Most nations, I suppose, look upon the dances of other nations with a certain perplexity. Such glimpses, for example, as I had in America of the movement known as the Shimmie Shake filled me with alarm, while Orientals have been known to display boredom at the Russian Ballet. Personally I adore the Russian Ballet, but I found the Nautch very fatiguing. It is at once too long and too monotonous, but I dare say that if one could follow the words of the accompanying songs, or cantillations, the result might be more entertaining. That would not, however, improve the actual dancing, in which I was disappointed. In Japan, on the other hand, I succumbed completely to the odd, hypnotic mechanism of the Geisha, the accompaniments to which are more varied, or more acceptable to my ear, than the Indian music. But I shall always remember the sounds of the distant, approaching or receding, snake-charmers' piping, heard through the heat, as it so often is on Sundays in Calcutta. To my inward ear that is India's typical melody; and it has relationship to the Punch and Judy allurement of our childhood.

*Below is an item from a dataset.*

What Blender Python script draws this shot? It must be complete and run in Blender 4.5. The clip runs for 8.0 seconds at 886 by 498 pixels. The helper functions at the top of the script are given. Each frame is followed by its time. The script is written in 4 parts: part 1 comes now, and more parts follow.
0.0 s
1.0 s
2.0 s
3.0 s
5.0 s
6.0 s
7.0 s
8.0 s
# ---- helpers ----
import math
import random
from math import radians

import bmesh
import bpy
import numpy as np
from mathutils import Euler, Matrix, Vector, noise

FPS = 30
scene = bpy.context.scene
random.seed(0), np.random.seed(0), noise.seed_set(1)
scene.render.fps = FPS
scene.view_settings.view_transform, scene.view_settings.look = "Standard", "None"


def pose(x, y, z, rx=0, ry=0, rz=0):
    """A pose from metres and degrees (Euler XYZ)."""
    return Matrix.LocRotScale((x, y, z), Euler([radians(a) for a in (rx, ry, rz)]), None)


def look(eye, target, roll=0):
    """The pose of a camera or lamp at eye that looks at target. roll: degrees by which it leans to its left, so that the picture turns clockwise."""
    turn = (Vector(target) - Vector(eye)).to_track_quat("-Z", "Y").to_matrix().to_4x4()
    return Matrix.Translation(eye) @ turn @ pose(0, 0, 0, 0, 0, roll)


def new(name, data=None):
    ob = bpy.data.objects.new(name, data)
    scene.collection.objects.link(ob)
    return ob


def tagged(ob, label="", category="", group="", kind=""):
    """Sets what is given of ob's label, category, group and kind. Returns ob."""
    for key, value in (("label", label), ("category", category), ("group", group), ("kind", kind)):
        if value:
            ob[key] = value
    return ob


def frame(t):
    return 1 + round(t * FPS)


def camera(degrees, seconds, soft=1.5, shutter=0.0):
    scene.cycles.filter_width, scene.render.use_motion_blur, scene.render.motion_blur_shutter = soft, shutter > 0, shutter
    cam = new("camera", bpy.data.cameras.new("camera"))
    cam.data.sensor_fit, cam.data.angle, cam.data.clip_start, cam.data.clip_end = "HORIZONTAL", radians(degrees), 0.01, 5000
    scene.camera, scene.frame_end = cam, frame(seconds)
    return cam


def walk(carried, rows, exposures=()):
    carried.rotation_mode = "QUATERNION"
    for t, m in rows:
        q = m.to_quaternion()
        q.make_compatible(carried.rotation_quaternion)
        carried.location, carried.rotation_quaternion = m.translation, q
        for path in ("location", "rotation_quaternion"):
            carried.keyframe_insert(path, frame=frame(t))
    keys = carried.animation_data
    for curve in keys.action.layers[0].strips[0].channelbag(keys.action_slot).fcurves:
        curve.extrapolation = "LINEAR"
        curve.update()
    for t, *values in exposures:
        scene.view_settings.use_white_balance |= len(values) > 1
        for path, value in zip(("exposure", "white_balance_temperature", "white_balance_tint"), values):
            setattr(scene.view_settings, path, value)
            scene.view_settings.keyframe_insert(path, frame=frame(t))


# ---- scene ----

It was in Bombay that I saw my first fakir, and in Harrison Road, Calcutta, my last. There had been so long a series in between that I was able to confirm my first impression. I can now, therefore, generalise safely when saying that all these strange creatures resemble a blend of Tolstoi and Mr. Bernard Shaw. Imagine such a hybrid, naked save for a loin cloth, and smeared all over with dust, and you have a holy man in the East. The Harrison Road fakir, who passed on his way along the crowded pavement unconcerned and practically unobserved, was white with ashes and was beating a piece of iron as a wayward child might be doing. He was followed by a boy, but no effort was made to collect alms. It is true philosophy to be prepared to live in such a state of simplicity. Most of the problems of life would dissolve and vanish if one could reduce one's needs to the frugality of a fakir. I have thought often of him since I returned, in London, to all the arrears of work and duty and the liabilities that accumulate during a long holiday; but never more so than when confronted by a Peace-time tailor's bill.